The general rules of law applicable to this case are well settled in this Commonwealth. As the plaintiff’s original cause of action accrued more than six years before his suit was commenced, it is incumbent upon him, in answer to the defence of the statute of limitations, to prove a new promise in writing, either absolute or conditional, by the defendant within six years. This he may do by showing a direct and express written promise by the defendant to pay the debt, made within six years, or by showing an acknowledgment in writing by the defendant that the debt was due, made under such circumstances and in such terms as reasonably and by fair implication to lead to the inference that the debtor intended to renew his promise of payment, and thus make a new and continuing contract. But it is not enough to prove an admission of the debt, if it is accompanied by circumstances which repel such inferences, or leave it in doubt whether the debtor intended to make a new promise.

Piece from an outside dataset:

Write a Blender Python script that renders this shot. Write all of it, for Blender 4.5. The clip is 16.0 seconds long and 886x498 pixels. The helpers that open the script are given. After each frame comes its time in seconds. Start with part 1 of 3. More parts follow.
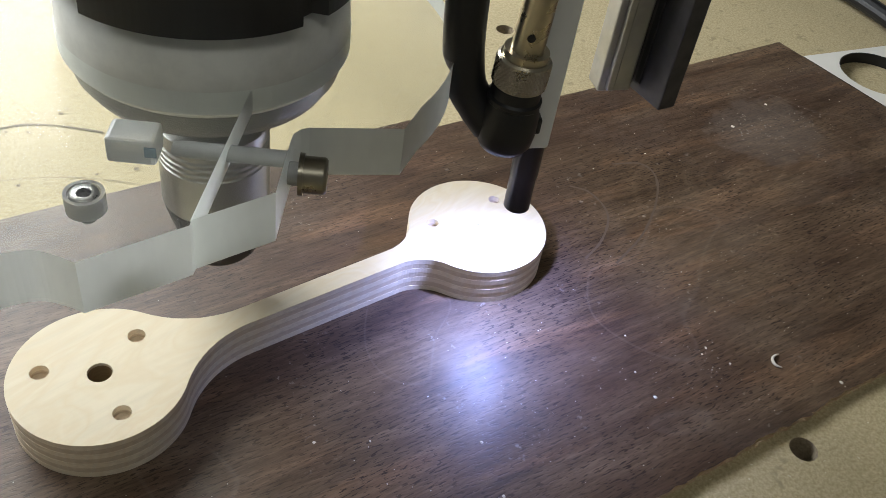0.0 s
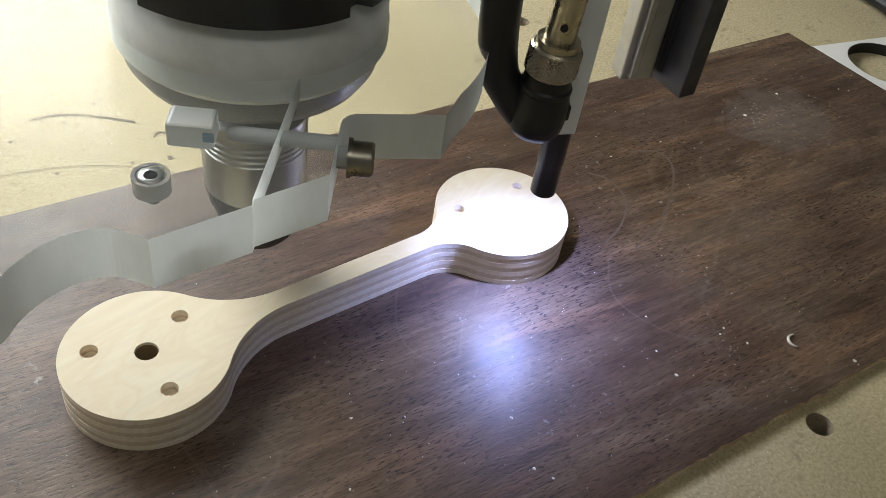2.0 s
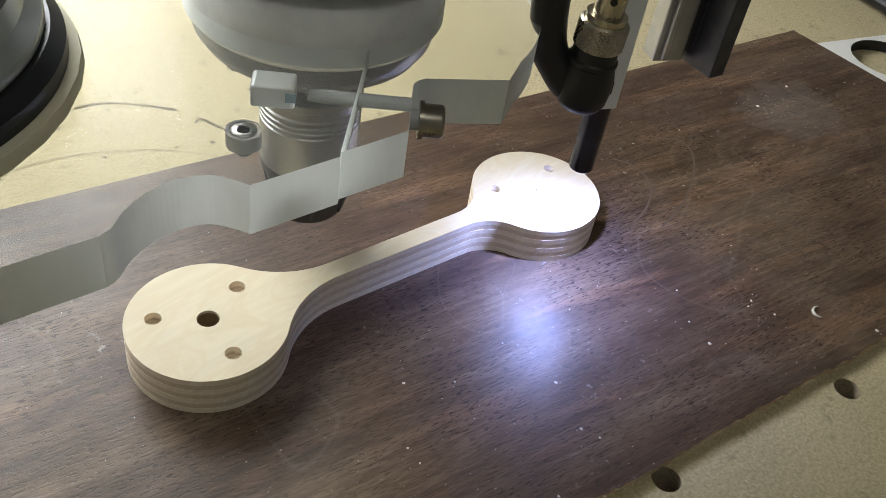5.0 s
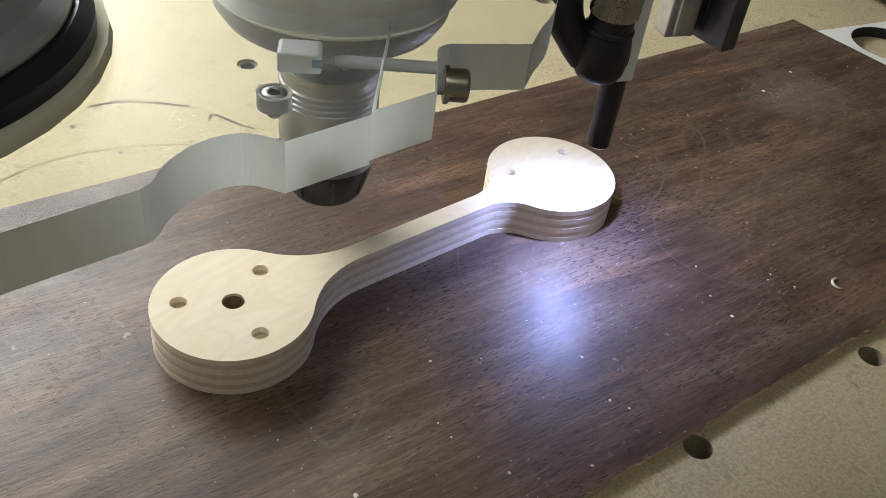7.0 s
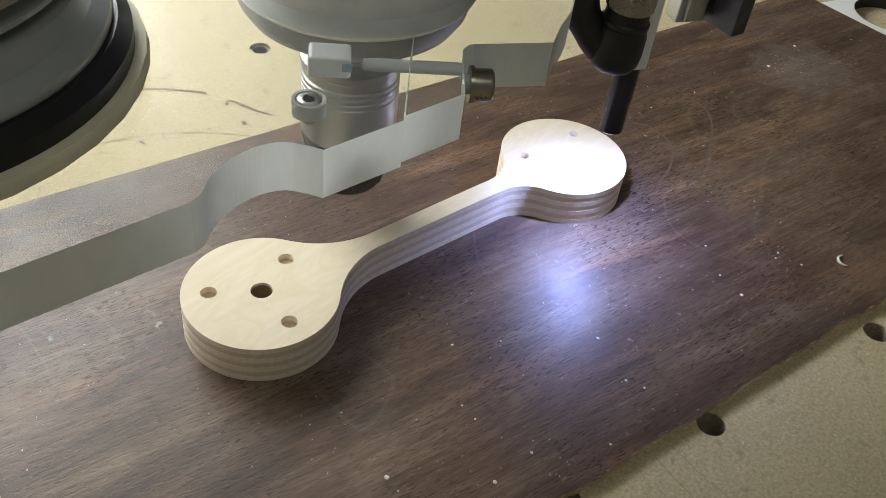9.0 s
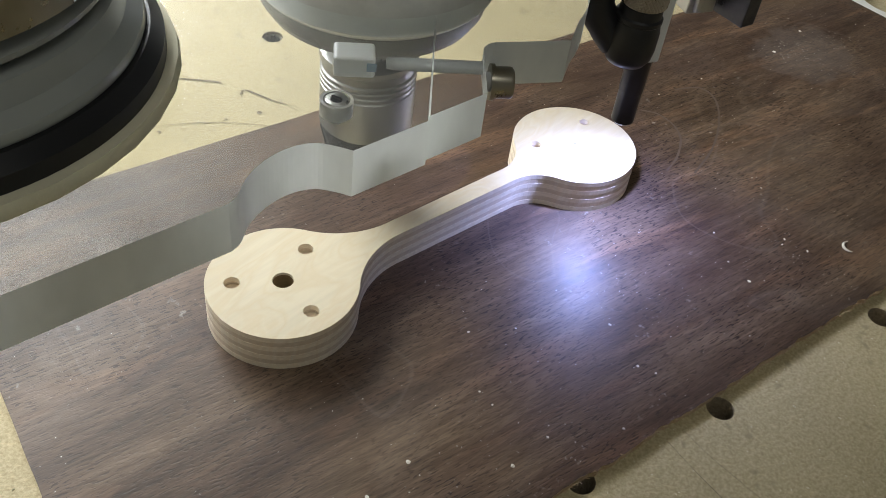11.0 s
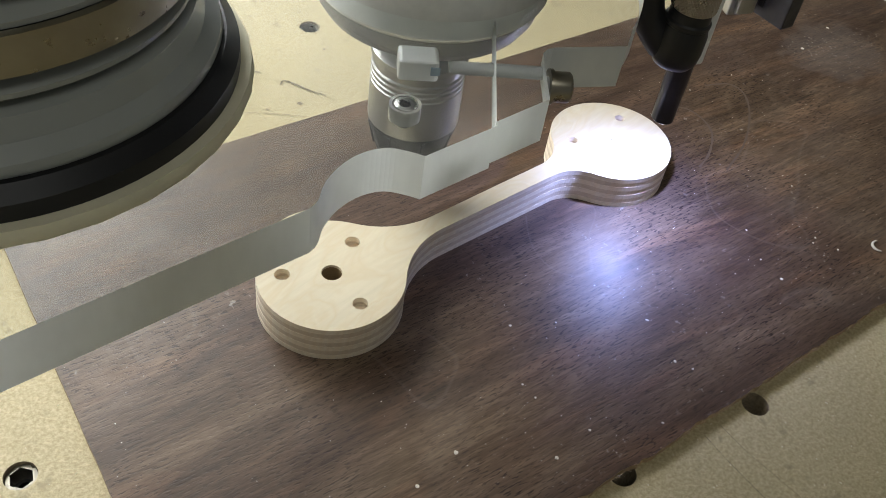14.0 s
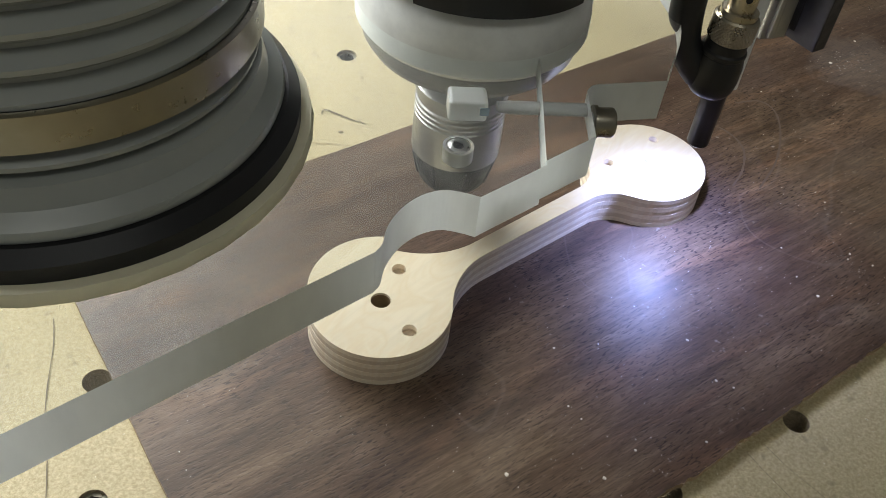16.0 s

*505It is not the acknowledgment which renews or revives the debt; the question is whether there has been a new promise within six years, of which the acknowledgment is evidence more or less controlling. Pub. Sts. c. 197, § 15. Bangs v. Hall, 2 Pick. 368. Gardner v. Tudor, 8 Pick. 206. Bailey v. Crane, 21 Pick. 323. Penniman v. Rotch, 3 Met. 216. Roscoe v. Hale, 7 Gray, 274. Weston v. Hodgkins, 136 Mass. 326.

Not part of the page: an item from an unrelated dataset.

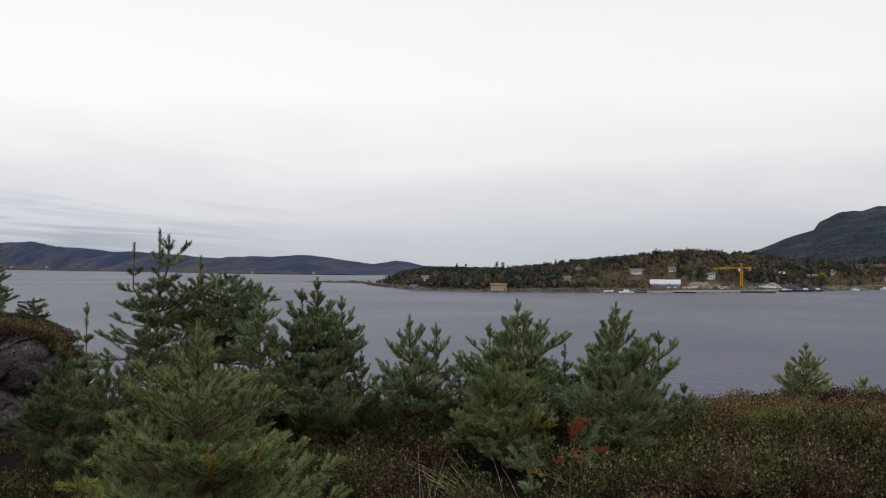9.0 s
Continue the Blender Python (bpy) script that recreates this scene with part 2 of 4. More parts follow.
def box(bm, x0, y0, z0, x1, y1, z1, bevel=0.0):
    made = bmesh.ops.create_cube(bm, size=1.0, matrix=Matrix.LocRotScale(((x0 + x1) / 2, (y0 + y1) / 2, (z0 + z1) / 2), None, (x1 - x0, y1 - y0, z1 - z0)))
    if bevel:
        edges = list({e for v in made["verts"] for e in v.link_edges})
        bmesh.ops.bevel(bm, geom=edges, offset=bevel, segments=1, affect="EDGES")
    return bm


def rod(bm, a, b, r0, r1=None, sides=5):
    a, b = Vector(a), Vector(b)
    m = Matrix.Translation((a + b) / 2) @ (b - a).to_track_quat("Z", "Y").to_matrix().to_4x4()
    bmesh.ops.create_cone(bm, cap_ends=True, segments=sides, radius1=r0, radius2=r0 if r1 is None else r1, depth=(b - a).length, matrix=m)
    return bm


def tubes(segments, sides=5):
    """Tapered tubes for rows of (start, end, radius, radius)."""
    s = np.array([(*a, *b, r, q) for a, b, r, q in segments], float)
    a, b = s[:, 0:3], s[:, 3:6]
    axis = b - a
    axis /= np.linalg.norm(axis, axis=1, keepdims=True) + 1e-9
    helper = np.where(np.abs(axis[:, 2:3]) > 0.9, [[1.0, 0, 0]], [[0, 0, 1.0]])
    u = np.cross(axis, helper)
    u /= np.linalg.norm(u, axis=1, keepdims=True)
    w = np.cross(axis, u)
    ring = np.arange(sides) * 2 * np.pi / sides
    off = u[:, None] * np.cos(ring)[None, :, None] + w[:, None] * np.sin(ring)[None, :, None]
    verts = np.concatenate([a[:, None] + off * s[:, 6, None, None], b[:, None] + off * s[:, 7, None, None]], 1).reshape(-1, 3)
    i = np.arange(sides)
    quad = np.stack([i, (i + 1) % sides, sides + (i + 1) % sides, sides + i], 1)
    faces = (quad[None] + (np.arange(len(s)) * 2 * sides)[:, None, None]).reshape(-1, 4)
    return verts, faces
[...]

The principal difficulty in cases of this class is in applying these principles to the facts of each case as it arises; and in the performance of this duty, as the facts of each case usually vary from those of all others, previous adjudications are not of great assistance to us.
In the case at bar, the plaintiff, within six years before his suit was brought, wrote to the defendant, asking him to send his note for the amount of the plaintiff’s account, payable at such time as was most convenient to the defendant. In reply, the defendant wrote: “ I am, I regret very much to say, unable to send you the note you request. I have learned from others’ experience to make it a matter of principle with me not to give my note either for my own or others’ accommodation. You are perhaps aware that my mother’s house and furniture in Worcester Square were sold last summer at a mortgagee’s sale; that my father has been stripped of every cent of his property. As for myself, I am just starting in my profession, and am as yet earning nothing to speak of. My uncle has assisted me somewhat in my education, but now I am thrown on my own resources. From this explanation you see just how I am situated. I hope, however, in the course of a few years to be in receipt of enough income to attend to your bill, together with others.”
In this letter, the defendant does not deny or question the plaintiff’s debt; by fair implication, he admits it. But the letter does not contain any new promise to pay the debt. The plain object of the letter was not to make a new promise, but to refuse to make a new promise by giving a note as requested by the plaintiff. The only plausible ground for contending that the letter contains a new promise is founded upon the last sentence. If the defendant, after refusing to give a note, had seen fit to add, “ I will attend to your bill when I am able,” it might have been sufficient evidence of a new conditional promise. *506 Woodbridge v. Allen, 12 Met. 470. But he does not do this. The last sentence expresses a hope that at some future time he may “be in receipt of enough income to attend to your bill, together with others,” but it contains no words of promise. Construing it in connection with the other parts of the letter, it cannot reasonably, or by fair implication, be inferred that the defendant intended by it to make a new promise, or create a new obligation.
The fact to be proved by the plaintiff is a new promise, and, in the opinion of a majority of the court, the letter is insufficient for this purpose. jExceptions overruled.